In a county in western Kenya, the gold trade is luring children to a bustling mining town where child labor is common, with children as young as eight working deep inside the hard earth in search of gold.

Even as World Day Against Child Labor falls on Wednesday, children in the town of Migori dive deep into hundreds of tunnels lacking light, air, and warmth, the walls damp and musty, covered in moss and darkened by years of abuse. Only their footsteps can be heard echoing off the tunnel walls.

Armed with pickaxes, they carry sand and rocks in basins from the mines in the hope of finding precious gold flakes and nuggets. Some basins are very heavy, forcing children to grind them along the dirt tunnel floors into an opening to start the sorting process.

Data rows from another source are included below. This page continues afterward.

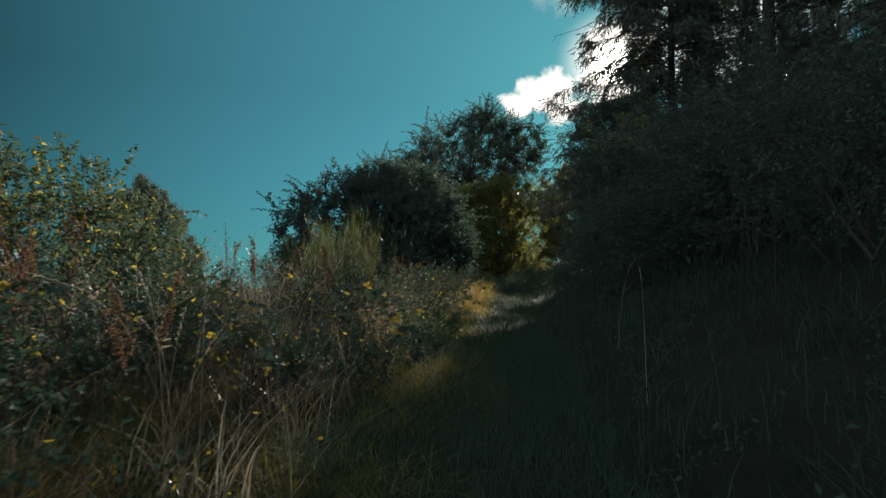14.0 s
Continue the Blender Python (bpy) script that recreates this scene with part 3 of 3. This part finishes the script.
tall_grass("tangled_straw", "thin tangled dead stems lying through the verge", clumped(2000, -4.0, -0.8, 7.0, 26, 1.6, 0.8, 0.06), 0.3, 0.65, 0.0036, 0.4, SEED_HEAD, 0.8)
spread = np.stack([rng.normal(-0.72, 0.26, 2600), rng.uniform(18, 33, 2600), np.zeros(2600)], 1)
spread[:, 2] = height(spread[:, 0], spread[:, 1]) - 0.01
grass("golden_grass", "dry grass at the far end of the path, sunlit gold in its colour", spread, 0.42 * np.exp(-((spread[:, 0] + 0.8) / 0.5) ** 2), 0.007, 0.9, SUNLIT_GOLD_GRASS, tilt=0.5)
tufts("verge_grass", "rank green grass in tufts on the verge", 660, 34, (-6.0, -0.7, 1.5, 28), 0.3, 0.52, 0.0048, GREEN_GRASS, 0.3, 0.1)
tufts("dry_verge_grass", "dry straw-coloured grass arching in tufts on the verge", 135, 30, (-4.6, -0.9, 7.6, 26), 0.4, 0.72, 0.0038, DRY_GRASS, 0.28, 0.4, 0.05)
tufts("yellow_verge_grass", "yellowing grass in tufts on the verge", 120, 34, (-2.7, -0.95, 8.3, 26), 0.22, 0.36, 0.0036, YELLOW_GRASS, 0.4, 0.7)
tufts("yellow_edge_grass", "matted yellow-green grass along the edge of the path", 1000, 34, (-1.75, -0.5, 7.2, 29), 0.15, 0.24, 0.0034, YELLOW_GRASS, 0.9, 0.9, 0.14)
tufts("brown_verge_grass", "withered brown grass in tufts on the verge", 460, 34, (-5.4, -1.15, 2.2, 14), 0.36, 0.56, 0.0042, BROWN_GRASS, 0.3, 1.7, 0.1)
grass("slope_grass", "rough grass beyond the verge and behind the start", np.concatenate([scatter(9000, -14, -6, -3, 32), scatter(9000, -6, 6, -5, 1.0)]), 0.3, 0.01, 0.9, GREEN_GRASS, 2, 0.3)
grass("bank_grass", "tall dark grass on the shaded bank", clumped(11000, 0.45, 9, 0.6, 34, 1.3, 0.2, 0.15), 0.48, 0.006, 0.8, GREEN_GRASS, tilt=0.2)
grass("meadow_grass", "long grass sloping down to the valley", scatter(12000, -30, -6, 2, 45), 0.4, 0.02, 0.8, GREEN_GRASS, 2)


def undergrowth(name, label, n, area, low, high, size, mat, cut):
    at = clumped(n, *area, scale=1.25, cut=cut, spread=0.1)
    x, y = at[:, 0], at[:, 1]
    hump = np.array([noise.noise(Vector((a * 1.25, b * 1.25, cut))) + 0.5 * noise.noise(Vector((a * 2.3, b * 2.3, cut))) for a, b in at[:, :2]])
    top = (low + (high - low) * rise_of(y)) * np.clip(0.4 + 2.1 * hump, 0.08, 1.5) * side_of(x, y)
    at[:, 2] += top * rng.uniform(0.1, 1.0, n) ** 0.55
    way = rng.normal(0, 0.8, (n, 3)) + np.array([0, 0, 0.1])
    me = np_mesh(name, *leaves(at, way, size * rng.uniform(0.4, 1.3, n), 0.5, plain=n > 5000), mat)
    return tagged(new(name, me), label, "undergrowth", kind="stuff")


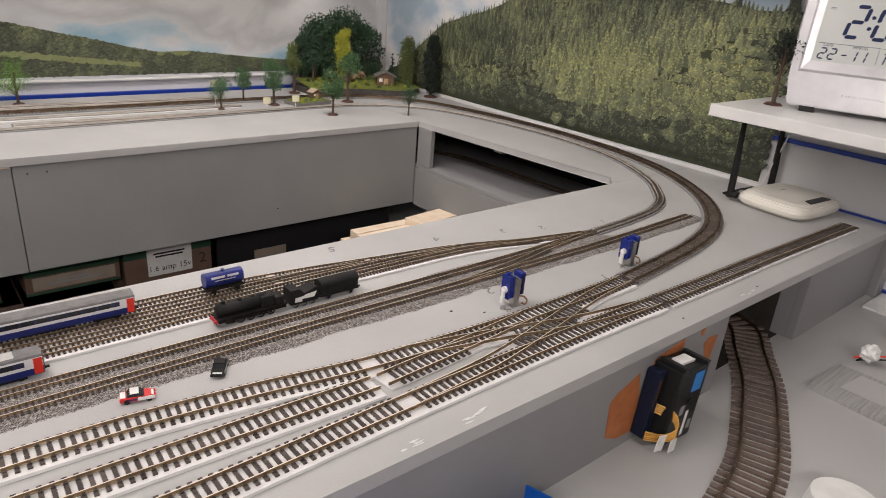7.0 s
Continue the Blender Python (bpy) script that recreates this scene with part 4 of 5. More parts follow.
    part("safety_valve", cyled(0.8 * mm, (83.5 * mm, -1.2 * mm, 23.4 * mm), (83.5 * mm, -1.2 * mm, 25.2 * mm), 10, 0.6 * mm), BRASS, t)
    part("smokebox", barrel(bmesh.new(), 116.5 * mm, 136 * mm, 6.45 * mm, 6.45 * mm, 17.4 * mm), SMOKEBOX, t)
    part("smokebox_door", cyled(5.6 * mm, (136 * mm, 0, 17.4 * mm), (137.2 * mm, 0, 17.4 * mm), 24, 3 * mm), SMOKEBOX, t)
    bm = cyled(2.2 * mm, (126 * mm, 0, 23 * mm), (126 * mm, 0, 25.6 * mm), 18, 2.0 * mm)
    cyl(bm, 2.4 * mm, (126 * mm, 0, 25.2 * mm), (126 * mm, 0, 25.9 * mm), 18)
    part("chimney", bm, SMOKEBOX, t)
    for s in (-1, 1):
        bm = bmesh.new()
        prism(bm, [(121.5 * mm, 11.5 * mm), (138.5 * mm, 11.5 * mm), (138.6 * mm, 19.6 * mm), (137.6 * mm, 20.6 * mm), (122.5 * mm, 20.6 * mm), (121.5 * mm, 19.8 * mm)], s * 8.4 * mm, s * 8.9 * mm)
        part("smoke_deflector", bm, SMOKEBOX, t)
        part("nameplate", boxed(116 * mm, 118.5 * mm, s * 6.4 * mm, s * 6.9 * mm, 17.5 * mm, 19.2 * mm), BRASS, t, "small brass plate")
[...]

Looking from above, one can see dozens of children adding water to basins in search of gold. These children rarely see the inside of a classroom, as they spend most of their days here, and in fact their parents, guardians, and the wider community supports their difficult labor.


Poor, tired, and skipping school

“We’re very poor, we need money from wherever we can get it,” Mary Nseme from the nearby village of Nyatika told Anadolu Agency.

“We know children aren’t supposed to work, but without them, we can’t eat, as most of us are old.”

As June 12 marks World Day Against Child Labor, the International Labor Organization (ILO) and the European Union say that more than 1.9 million children in Kenya -- one of sub-Saharan Africa’s top five economies -- are working. Numerous reports show the numbers of Kenyan child numbers are growing as poverty rates rise, especially in rural and poor urban households.

A recent ILO fact sheet laments the millions of children age 5-17 working in Kenya, adding: “Only 3.2% of these children have attained a secondary school education and 12.7% have no formal schooling at all.”

Speaking in Swahili, Diana Anyango told Anadolu Agency: “I started to do this work when I was 8 years, now I’m 14. I would love to go to school but my family says I have to work. I’m always in and out of school.”

“When we leave this place … for me, my joints ache and I’m extremely tired,” said Milka Atieno, 13. “When it rains I get malaria because mosquitoes are all over.

Telling how her family depends on her mine work, she added: “When I get specks of gold my family is very happy and I don’t work for a few days. We also eat chicken at home, which makes me happy.”

The children here are subjected to one of the worst forms of child labor, but as yet local authorities are doing little to address the situation.

Elekiah Agola, the head teacher of Macalder Primary School, told Anadolu Agency that whenever she visits the mines, she sees some of her occasional-at-best students.

“They don’t come to school, but they choose to work to fend for their families,” she explained.

Attempts to reach local officials for comment went unanswered, but speaking to media on the issue, former Nyatike MP Edick Anyanga commented that the national government and the Education Ministry should help these children and their families to ensure that they stay in school.